When I was young and my parents took me and my brother out to eat, I always ordered the french onion soup. I loved the thick layer of cheese melted all over the top and flowing over the edge of the bowl. The scalding hot broth beneath that blanket of bread and cheese always, always burned my mouth, but I loved it.

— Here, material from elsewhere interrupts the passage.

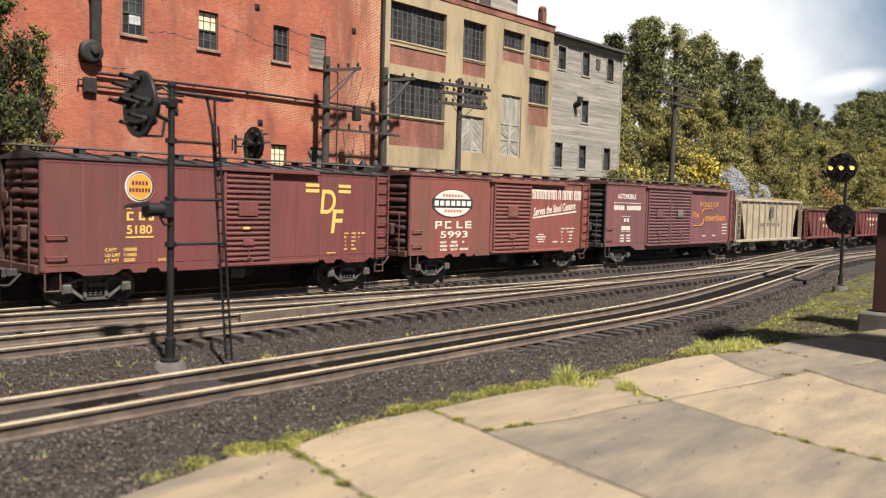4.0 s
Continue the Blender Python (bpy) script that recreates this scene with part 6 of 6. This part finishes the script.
def signal(x, y, z0, ztop, head_z, low_z, lit, label, with_ladder):
    s = thing("position_light_signal", P(x, y, z0), label, "railway signal", "position-light signals")
    H = ztop - z0
    part("base", G().lathe([(0.36, -0.35), (0.33, -0.02), (0.28, 0.05)], (0, 0, 0), "z", 20), GREY_CONC, s, "round concrete footing")
    part("mast", G().lathe([(0.2, 0.06), (0.2, 0.1), (0.105, 0.12), (0.105, 0.55), (0.075, 0.57), (0.068, H), (0.09, H), (0.09, H + 0.06), (0.03, H + 0.1)], (0, 0, 0), "z", 16), SIGNAL, s)
    hz = head_z - z0
    disc_head(s, P(-0.72, 0, hz), lit)
    part("bracket", G().tube([(-0.4, 0, hz + 0.1), (0, 0, hz + 0.1)], 0.07, 8).tube([(-0.4, 0, hz - 0.15), (0, 0, hz - 0.3)], 0.045, 6).tube([(-0.42, 0, hz + 0.3), (-0.15, 0.1, hz + 0.4), (0, 0, hz + 0.3)], 0.03, 6).box(
        -0.1, 0.1, -0.11, 0.11, hz - 0.02, hz + 0.2, 0.03).tube([(-0.6, 0, hz - 0.62), (-0.2, 0, hz - 0.6), (-0.15, 0, hz - 0.3)], 0.03, 6), SIGNAL, s)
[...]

This version definitely wasn’t created with kids in mind. The base calls for 1/2 cup each of port, white wine, and brandy. But the deeply caramelized onions, rich broth, crusty croutons, and melted cheese make for an utterly delicious meal.
French Onion Soup
Adapted from Staff Meals from Chanterelle
2 tablespoons unsalted butter
1 tablespoon canola or other vegetable oil
5 large onions, peeled and sliced lengthwise (about 5 cups)
1/2 cup port
1/2 cup dry white wine
1/2 cup brandy
1/2 teaspoon sugar
8 cups beef or chicken broth
Coarse (kosher) salt and freshly ground black pepper, to taste
Crisp croutons (directions below)
Freshly grated Gruyere or Parmesan cheese
1. Combine the butter and oil in a medium-large stockpot and heat over low heat. Add the onions and cook, uncovered, until brown but not crisp, about 30 minutes, stirring occasionally. Increase the heat to medium-high and cook the onions, uncovered, stirring often, to further brown and caramelize them, 5 to 10 minutes more.
2. Stir in the port, white wine, and brandy and bring to a boil over high heat. Cook, uncovered, until reduced by half, about 5 minutes. Add the sugar and stock [I also added a dollop of Dijon mustard and some dried thyme] and bring to a boil , then lower the heat to a simmer. Cook the soup for 1 hour to allow the flavors to blend. Taste and season with salt and pepper. Serve, making sure each portion has a healthy amount of luscious onions. Top with the croutons and grated Parmesan.
Making crisp croutons
To make croutons, trim the crust from day-old bread. I use a good sturdy peasant-style bread, but any kind you have on hand will do. Dice the bread into 1/2-inch cubes and toss with enough melted butter or olive oil (or, best of all, garlic oil) to coat, but not drench, the croutons. Sprinkle lightly with salt, spread out the croutons on a rimmed baking sheet or a jelly-roll pan, and bake in a preheated 350 degree oven until just golden brown, about 15 minutes. Halfway through the baking, give the pan a shake to ensure that the croutons are toasting evenly. The secret of good croutons is to make sure they’ve dried out all the way through without becoming too browned. If they’re browning too quickly, lower the oven temperature to 300 degrees. When they’re done, remove the pan from the oven.
Cool the croutons completely and store in an airtight container for up to 2 weeks.